__DATA SEGMENT__

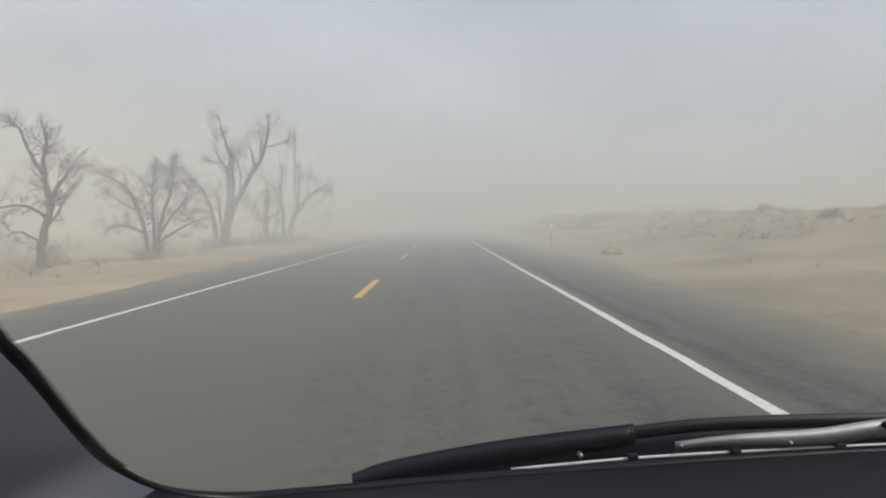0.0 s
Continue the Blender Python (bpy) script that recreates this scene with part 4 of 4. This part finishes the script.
def tufts_mesh(name, mat, seed, spots, blades, tall):
    """Tufts of dry blades, all in one mesh."""
    rng = random.Random(seed)
    verts, faces = [], []
    for x, y in spots:
        z = land(x, y) - 0.01
        size = rng.uniform(0.5, 1.3)
        for _ in range(blades):
            a, lean = rng.uniform(0, 2 * math.pi), rng.uniform(0.3, 1.6)
            bx, by = x + rng.gauss(0, 0.07) * size, y + rng.gauss(0, 0.07) * size
            h = tall * size * rng.uniform(0.5, 1.2)
            dx, dy = math.cos(a) * lean * h, math.sin(a) * lean * h
            o = len(verts)
            verts += [(bx - dy * 0.05, by + dx * 0.05, z), (bx + dy * 0.05, by - dx * 0.05, z), (bx + dx, by + dy, z + h)]
            faces.append((o, o + 1, o + 2))
    me = bpy.data.meshes.new(name)
    me.from_pydata(verts, [], faces)
    me.materials.append(mat)
    return me


def strewn(seed, count, x0, x1, y0, y1):
    rng = random.Random(seed)
    out = []
    for _ in range(count):
        x, y = rng.uniform(x0, x1), rng.uniform(y0, y1)
        if noise.noise((x * 0.12, y * 0.12, 9.0)) > -0.12:
            out.append((x, y))
    return out


tagged(new("dry_grass", tufts_mesh("dry_grass", STRAW, 31, strewn(1, 5200, -30, -7.2, 4, 400) + strewn(2, 3600, 9.4, 30, 4, 400) + strewn(7, 1800, 15.5, 26, 6, 60), 12, 0.12)), "sparse dry straw-coloured grass tufts on the sand", "grass", kind="stuff")
tagged(new("dry_weeds", tufts_mesh("dry_weeds", DRY_PALE, 33, strewn(5, 3400, -32, -8.6, 4, 135) + strewn(6, 3000, 13.5, 27, 4, 135) + strewn(8, 1500, -60, -14, 4, 135) + strewn(9, 1600, -40, -8.6, 135, 420) + strewn(10, 1500, 11.5, 34, 135, 420), 22, 0.25)), "pale tan dry weeds under the trees and over the sand", "weeds", kind="stuff")
tagged(new("low_scrub", tufts_mesh("low_scrub", TAN_SCRUB, 32, strewn(3, 1100, -30, -8.4, 4, 400) + strewn(4, 1900, 10.6, 28, 4, 400), 24, 0.2)), "low tan dry scrub dotted over the sand", "scrub", kind="stuff")


def straw_clump(x, y, width, height, seed):
    """A heap of bleached blown straw."""
    clump = thing("tumbleweed", ground_at(x, y, 0.02), "flattened bleached tan tumbleweed on the shoulder sand", "tumbleweed")
    mesh_part("straw_heap", bush_mesh("straw_heap", (BLEACHED_STRAW,), seed, width, height, 420, 0.045), clump)


straw_clump(9.5, 32.4, 1.2, 0.34, 90)


# ---- roadside markers and fence ----
def delineator(x, y, height=1.45, plate=(0.125, 0.34), label="slim metal delineator post with a white reflector plate", lean=0.0, post=DEL_POST):
    d = thing("delineator_post", (x, y, land(x, y)), label, "road marker", "delineators beside the road")
    d.matrix_basis = Matrix.Translation((x, y, land(x, y))) @ pose(0, 0, 0, 0, lean, 0)
    part("post", box_bm(0.042, 0.026, height + 0.3, (0, 0, height / 2 - 0.15), 0.006), post, d)
    part("reflector_plate", box_bm(plate[0], 0.012, plate[1], (0, -0.024, height - plate[1] / 2 + 0.02), 0.004), PLATE, d, "white reflective plate")
    for z in (height - 0.06, height - plate[1] + 0.07):
        b = Tubes()
        b.add([Vector((0, -0.036, z)), Vector((0, 0.018, z))], [0.008, 0.008], 6)
        mesh_part("bolt", b.mesh("bolt", STEEL), d)
    return d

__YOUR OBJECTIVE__
Check every line for "with" and show the ones that have it.

__EXPECTED OUTPUT__
Continue the Blender Python (bpy) script that recreates this scene with part 4 of 4. This part finishes the script.
def delineator(x, y, height=1.45, plate=(0.125, 0.34), label="slim metal delineator post with a white reflector plate", lean=0.0, post=DEL_POST):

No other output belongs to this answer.